More specifically: "I want to spar in five months."
As a coach, I have to look at their skill level and their safety. Sometimes the answer is, "Let's make it eight months." Or when someone wants to fight this year, I might suggest, "Let's work toward it this year and aim for next spring." Boxing coaches stick to the SMART formula because we have to. Most of that discipline comes from the "Now I Know" school of hard knocks.
Did I personally push to fight despite having clear skill deficits, only to experience a humiliating loss? Maybe. But now I know. Did I insist on jumping in with the pro crew at 6:00 AM and endure rounds that were more humbling than helpful? Very possibly. But now I know.
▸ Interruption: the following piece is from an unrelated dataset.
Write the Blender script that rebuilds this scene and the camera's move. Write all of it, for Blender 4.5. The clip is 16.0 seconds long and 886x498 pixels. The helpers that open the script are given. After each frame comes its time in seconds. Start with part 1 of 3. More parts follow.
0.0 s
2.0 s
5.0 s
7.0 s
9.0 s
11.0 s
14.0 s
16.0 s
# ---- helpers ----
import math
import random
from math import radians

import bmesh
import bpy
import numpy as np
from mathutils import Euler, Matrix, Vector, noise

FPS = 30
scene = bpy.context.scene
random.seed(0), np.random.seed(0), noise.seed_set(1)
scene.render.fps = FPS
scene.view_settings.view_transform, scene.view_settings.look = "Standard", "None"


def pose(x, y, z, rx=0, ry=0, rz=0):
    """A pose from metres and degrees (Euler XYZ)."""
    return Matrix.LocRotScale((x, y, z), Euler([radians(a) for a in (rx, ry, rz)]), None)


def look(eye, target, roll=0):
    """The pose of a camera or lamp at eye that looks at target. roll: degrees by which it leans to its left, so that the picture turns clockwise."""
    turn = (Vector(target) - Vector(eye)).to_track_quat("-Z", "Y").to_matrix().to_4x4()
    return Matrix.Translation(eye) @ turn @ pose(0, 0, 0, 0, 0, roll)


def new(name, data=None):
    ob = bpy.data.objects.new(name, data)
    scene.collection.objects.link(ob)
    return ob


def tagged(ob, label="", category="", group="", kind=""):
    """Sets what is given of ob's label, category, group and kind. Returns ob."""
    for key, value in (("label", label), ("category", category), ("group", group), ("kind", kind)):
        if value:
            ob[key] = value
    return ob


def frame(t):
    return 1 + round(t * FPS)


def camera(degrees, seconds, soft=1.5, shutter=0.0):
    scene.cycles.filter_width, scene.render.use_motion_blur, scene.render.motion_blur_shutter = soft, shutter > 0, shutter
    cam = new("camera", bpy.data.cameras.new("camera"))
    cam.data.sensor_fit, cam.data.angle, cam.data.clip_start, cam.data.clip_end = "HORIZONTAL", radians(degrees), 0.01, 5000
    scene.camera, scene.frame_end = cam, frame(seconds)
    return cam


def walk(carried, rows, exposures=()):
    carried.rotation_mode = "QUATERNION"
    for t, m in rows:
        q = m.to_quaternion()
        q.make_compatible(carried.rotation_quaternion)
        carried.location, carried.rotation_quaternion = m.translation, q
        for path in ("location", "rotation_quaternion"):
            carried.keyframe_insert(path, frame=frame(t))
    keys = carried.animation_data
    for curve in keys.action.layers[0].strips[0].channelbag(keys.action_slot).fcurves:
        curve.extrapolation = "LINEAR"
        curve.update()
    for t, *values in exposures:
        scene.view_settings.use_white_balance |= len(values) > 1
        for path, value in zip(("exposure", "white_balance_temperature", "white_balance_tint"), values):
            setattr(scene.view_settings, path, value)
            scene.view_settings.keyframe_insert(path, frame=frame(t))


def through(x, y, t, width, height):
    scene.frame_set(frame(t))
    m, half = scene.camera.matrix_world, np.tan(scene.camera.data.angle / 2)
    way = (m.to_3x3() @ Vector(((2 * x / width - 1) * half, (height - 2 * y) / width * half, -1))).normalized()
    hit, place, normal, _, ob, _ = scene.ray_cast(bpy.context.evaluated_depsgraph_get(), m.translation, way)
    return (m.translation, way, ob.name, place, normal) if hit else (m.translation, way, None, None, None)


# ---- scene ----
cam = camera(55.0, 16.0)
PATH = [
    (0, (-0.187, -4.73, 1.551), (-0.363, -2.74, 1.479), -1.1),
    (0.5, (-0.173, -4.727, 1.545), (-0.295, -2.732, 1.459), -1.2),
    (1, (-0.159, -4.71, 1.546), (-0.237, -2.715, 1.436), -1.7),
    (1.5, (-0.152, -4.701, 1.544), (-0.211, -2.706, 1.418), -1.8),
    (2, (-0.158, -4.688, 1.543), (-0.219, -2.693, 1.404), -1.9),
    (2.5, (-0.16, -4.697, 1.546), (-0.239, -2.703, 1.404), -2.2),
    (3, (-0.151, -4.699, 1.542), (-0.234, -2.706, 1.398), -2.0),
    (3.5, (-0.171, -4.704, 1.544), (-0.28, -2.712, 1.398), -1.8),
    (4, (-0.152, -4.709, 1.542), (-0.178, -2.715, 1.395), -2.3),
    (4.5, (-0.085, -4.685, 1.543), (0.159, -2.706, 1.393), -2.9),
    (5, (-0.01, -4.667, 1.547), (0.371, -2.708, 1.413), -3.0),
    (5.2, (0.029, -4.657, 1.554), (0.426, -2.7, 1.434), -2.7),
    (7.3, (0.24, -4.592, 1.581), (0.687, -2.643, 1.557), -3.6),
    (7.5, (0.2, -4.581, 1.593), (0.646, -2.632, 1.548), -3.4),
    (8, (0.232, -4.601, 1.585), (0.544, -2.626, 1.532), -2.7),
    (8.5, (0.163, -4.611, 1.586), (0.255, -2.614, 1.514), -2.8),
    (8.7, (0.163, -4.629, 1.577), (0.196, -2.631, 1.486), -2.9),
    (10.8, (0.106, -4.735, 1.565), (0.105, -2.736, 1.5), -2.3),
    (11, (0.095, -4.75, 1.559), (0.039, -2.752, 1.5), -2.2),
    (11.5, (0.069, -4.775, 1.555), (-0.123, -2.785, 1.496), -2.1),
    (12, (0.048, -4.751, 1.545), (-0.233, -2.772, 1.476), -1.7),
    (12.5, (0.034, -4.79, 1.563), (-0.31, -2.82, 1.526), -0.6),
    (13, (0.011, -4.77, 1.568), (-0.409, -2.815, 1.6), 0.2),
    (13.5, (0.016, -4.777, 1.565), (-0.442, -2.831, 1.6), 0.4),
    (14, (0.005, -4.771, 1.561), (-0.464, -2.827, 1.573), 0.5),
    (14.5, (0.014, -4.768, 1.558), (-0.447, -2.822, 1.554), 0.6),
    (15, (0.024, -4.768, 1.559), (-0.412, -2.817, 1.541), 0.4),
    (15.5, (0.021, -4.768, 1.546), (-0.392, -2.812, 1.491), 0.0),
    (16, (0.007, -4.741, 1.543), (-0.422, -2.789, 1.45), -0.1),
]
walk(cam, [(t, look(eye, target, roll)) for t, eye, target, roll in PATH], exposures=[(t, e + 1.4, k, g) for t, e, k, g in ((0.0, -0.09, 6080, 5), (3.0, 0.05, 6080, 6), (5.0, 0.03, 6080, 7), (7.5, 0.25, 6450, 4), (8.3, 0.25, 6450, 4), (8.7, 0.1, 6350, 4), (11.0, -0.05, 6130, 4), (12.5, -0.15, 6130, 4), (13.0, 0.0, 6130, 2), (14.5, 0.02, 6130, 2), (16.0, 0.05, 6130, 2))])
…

When I slow a fighter’s roll, it’s not because I don’t believe in them. It’s because I know firsthand what the "Realistic" and "Timely" parts of that formula feel like when they hit you in the face.
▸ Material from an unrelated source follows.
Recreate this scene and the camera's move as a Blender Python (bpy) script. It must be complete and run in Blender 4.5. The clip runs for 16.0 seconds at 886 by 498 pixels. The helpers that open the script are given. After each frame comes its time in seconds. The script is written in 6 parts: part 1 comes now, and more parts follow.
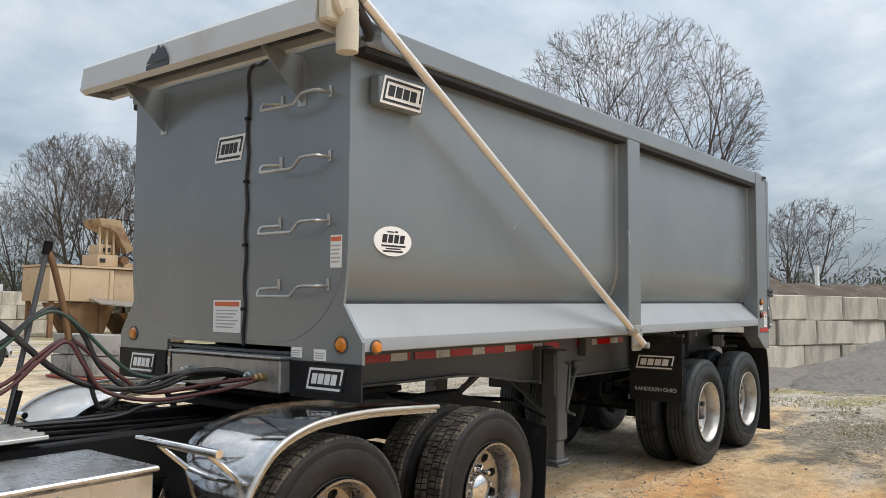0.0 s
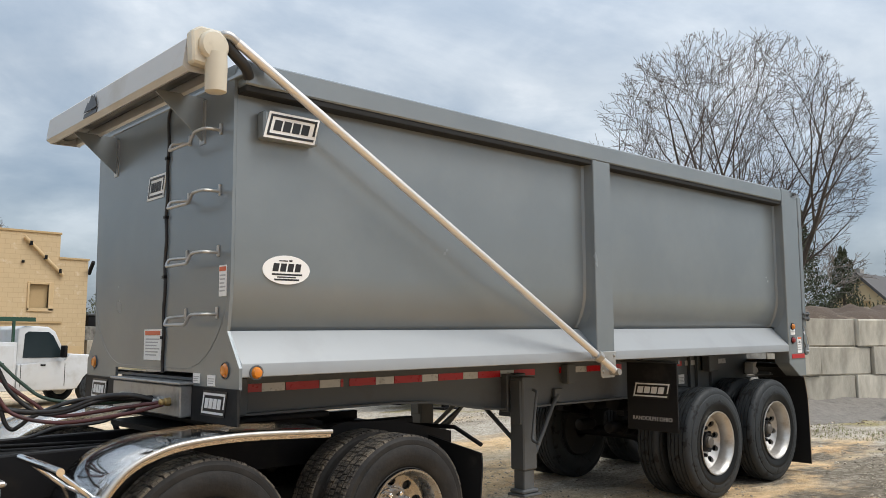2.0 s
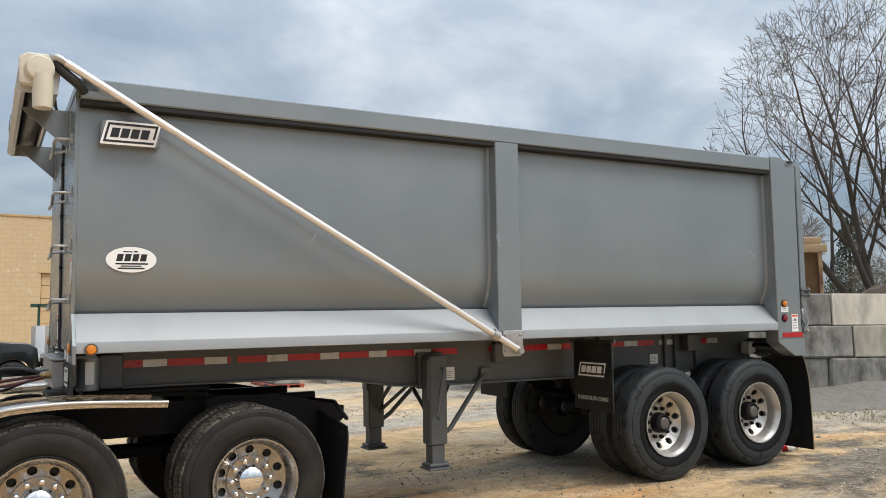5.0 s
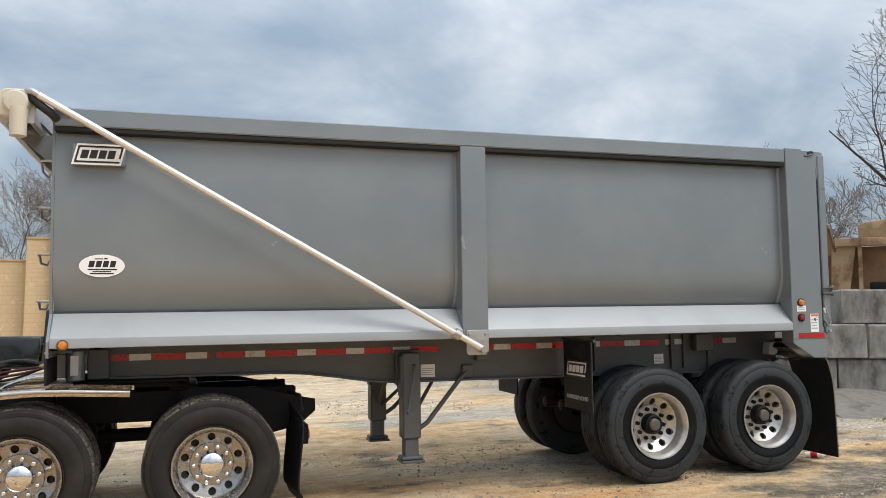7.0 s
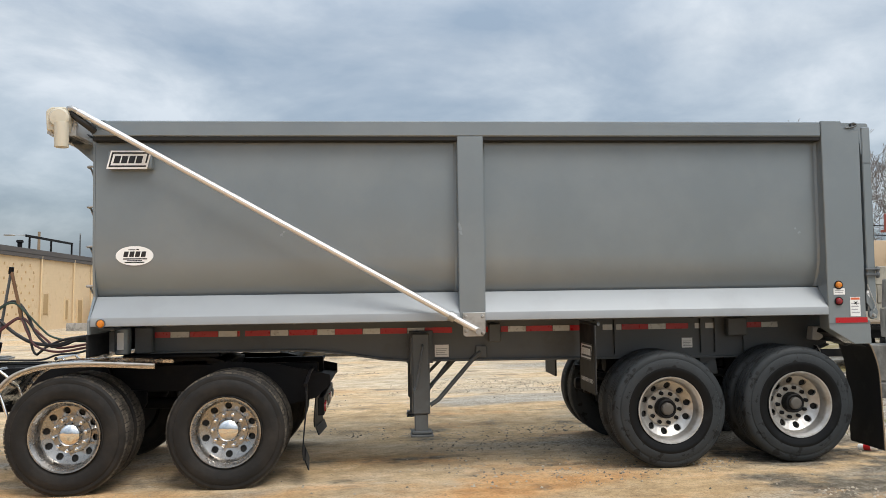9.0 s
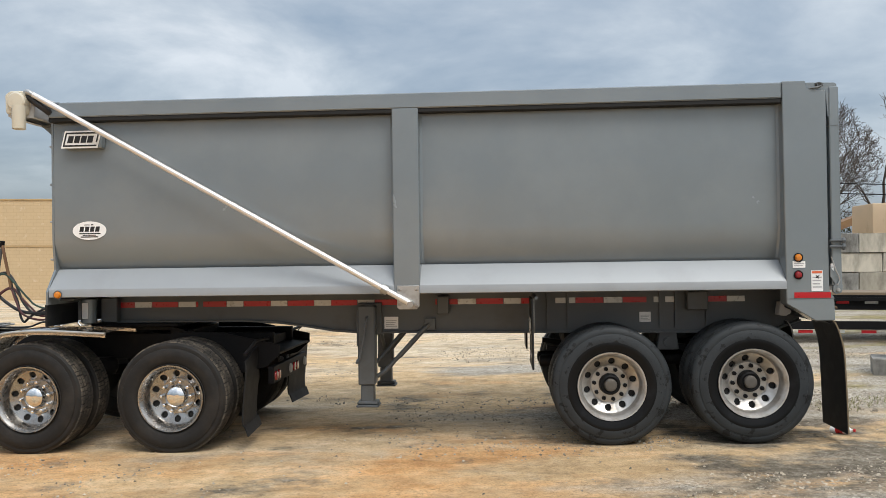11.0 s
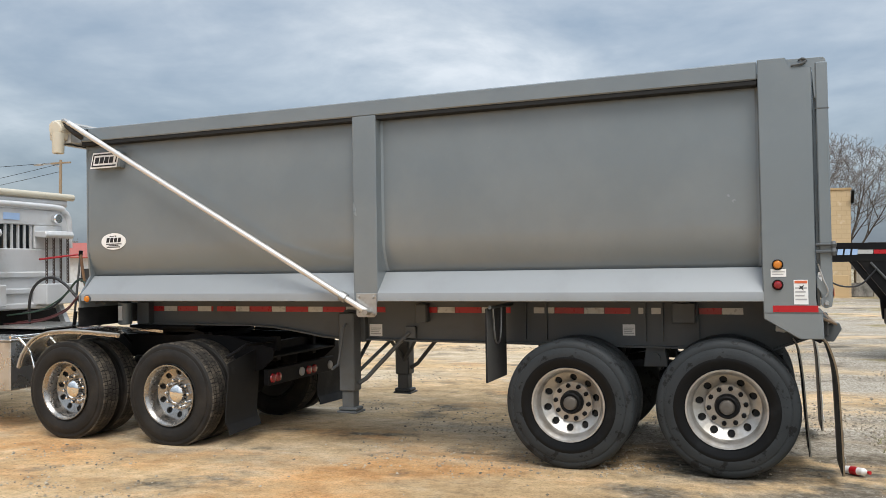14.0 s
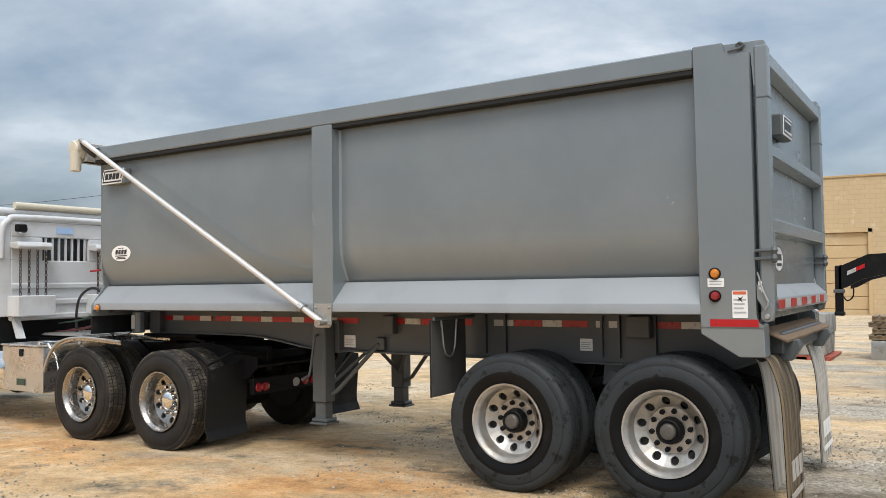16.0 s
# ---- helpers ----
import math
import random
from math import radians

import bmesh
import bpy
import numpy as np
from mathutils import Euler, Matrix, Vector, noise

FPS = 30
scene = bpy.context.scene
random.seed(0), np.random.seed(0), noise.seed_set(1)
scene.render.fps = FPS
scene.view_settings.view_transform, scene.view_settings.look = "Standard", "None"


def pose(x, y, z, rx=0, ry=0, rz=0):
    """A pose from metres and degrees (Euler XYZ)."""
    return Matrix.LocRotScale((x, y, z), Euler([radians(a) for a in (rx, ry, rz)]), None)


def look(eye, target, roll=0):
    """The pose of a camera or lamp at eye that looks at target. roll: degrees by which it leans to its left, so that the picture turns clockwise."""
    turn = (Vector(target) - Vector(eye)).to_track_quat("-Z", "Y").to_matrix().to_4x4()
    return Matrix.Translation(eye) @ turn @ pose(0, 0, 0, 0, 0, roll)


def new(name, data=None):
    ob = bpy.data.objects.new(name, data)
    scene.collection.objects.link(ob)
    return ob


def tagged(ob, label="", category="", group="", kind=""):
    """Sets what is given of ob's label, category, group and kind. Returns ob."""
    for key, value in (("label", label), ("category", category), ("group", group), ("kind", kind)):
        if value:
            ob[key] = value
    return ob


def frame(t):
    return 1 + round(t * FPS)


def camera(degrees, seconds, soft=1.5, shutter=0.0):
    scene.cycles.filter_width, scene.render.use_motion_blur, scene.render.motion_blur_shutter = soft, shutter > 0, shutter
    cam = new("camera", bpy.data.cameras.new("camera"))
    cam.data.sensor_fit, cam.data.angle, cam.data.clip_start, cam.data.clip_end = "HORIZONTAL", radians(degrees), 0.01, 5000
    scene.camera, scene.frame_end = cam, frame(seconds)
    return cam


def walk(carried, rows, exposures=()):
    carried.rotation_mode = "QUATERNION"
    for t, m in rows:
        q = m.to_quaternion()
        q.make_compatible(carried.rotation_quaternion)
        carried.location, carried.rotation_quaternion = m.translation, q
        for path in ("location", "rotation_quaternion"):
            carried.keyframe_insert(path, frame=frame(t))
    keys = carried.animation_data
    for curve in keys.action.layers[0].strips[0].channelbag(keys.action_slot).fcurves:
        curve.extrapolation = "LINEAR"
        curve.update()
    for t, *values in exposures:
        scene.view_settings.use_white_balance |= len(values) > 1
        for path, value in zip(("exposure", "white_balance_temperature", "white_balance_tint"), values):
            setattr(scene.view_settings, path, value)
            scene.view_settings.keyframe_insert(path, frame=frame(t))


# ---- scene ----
cam = camera(56.9, 16.0, soft=0.7)
PATH = [
    (0, (-3.304, -3.144, 1.561), (-0.172, -0.676, 1.869), 0.62),
    (0.5, (-3.089, -3.380, 1.555), (-0.085, -0.760, 1.886), 0.25),
    (1, (-2.830, -3.614, 1.531), (-0.004, -0.801, 1.842), 0.06),
    (1.5, (-2.564, -3.895, 1.554), (0.150, -0.986, 1.972), 0.03),
    (2, (-2.345, -4.261, 1.531), (0.332, -1.325, 1.989), 0.04),
    (2.5, (-2.096, -4.540, 1.515), (0.496, -1.511, 1.838), -0.13),
    (3, (-1.781, -4.778, 1.537), (0.655, -1.625, 1.893), -0.05),
    (3.5, (-1.478, -5.090, 1.514), (0.885, -1.891, 1.937), -0.19),
    (4, (-1.148, -5.340, 1.476), (1.072, -2.040, 1.899), -0.35),
    (6.5, (0.480, -6.697, 1.583), (1.922, -2.980, 1.906), -0.05),
    (7, (0.911, -6.840, 1.563), (2.131, -3.045, 1.902), -0.05),
    (7.5, (1.288, -7.043, 1.542), (2.369, -3.206, 1.879), -0.02),
    (8, (1.682, -7.243, 1.575), (2.556, -3.350, 1.861), -0.03),
    (8.5, (2.126, -7.369, 1.577), (2.678, -3.419, 1.872), -0.06),
    (9, (2.569, -7.543, 1.583), (2.868, -3.561, 1.829), 0.04),
    (9.5, (2.937, -7.606, 1.600), (3.127, -3.611, 1.687), 0.10),
    (10, (3.392, -7.582, 1.620), (3.477, -3.584, 1.706), 0.03),
    (12.5, (5.583, -7.326, 1.687), (4.677, -3.430, 1.757), 0.02),
    (13, (6.084, -7.182, 1.684), (4.999, -3.334, 1.796), -0.04),
    (13.5, (6.475, -7.017, 1.697), (5.170, -3.237, 1.783), 0.05),
    (14, (6.862, -6.768, 1.696), (5.385, -3.052, 1.789), 0.06),
    (14.5, (7.245, -6.556, 1.648), (5.675, -2.878, 1.729), 0.15),
    (15, (7.607, -6.270, 1.709), (5.763, -2.720, 1.724), -0.05),
    (15.5, (7.933, -6.009, 1.710), (5.892, -2.570, 1.808), -0.04),
    (16, (8.381, -5.734, 1.659), (6.226, -2.368, 1.822), 0.14),
]
walk(cam, [(t, look(eye, target, roll)) for t, eye, target, roll in PATH], ((0, -0.16), (4, -0.14), (8.5, -0.16), (10, -0.19), (13, -0.16), (16, -0.08)))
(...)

Beyond the Formula: The Obsession
Here’s the thing about goals: you can lay them out perfectly on paper with all five SMART letters, but if they don't invade every aspect of your life, they’re just ink.
The formula is the skeleton, but the obsession is the muscle.
It starts with the post-it note on the bathroom mirror, but it doesn't end there. To truly capture a goal, you have to daydream about it. You have to breathe it. You have to feel it in the "moments between moments." You have to check in mentally at 2:00 PM on a Tuesday and ask if your current actions are fueling the fire.

Infusing the Goal
If your goal is to be a "nicer person," that isn't a switch you flip when you're feeling good. It has to infuse everything:
• The random person you pass on the sidewalk.
• The coworker who is testing your patience.
• The way you talk about people on social media or the news.
• Even apologizing to the ant before you squash it.
A real goal doesn't just sit in a notebook; it becomes your filter for the world.
Is there a goal in your life right now that you are ready to capture in every part of your being? Is it a formula, or is it an obsession?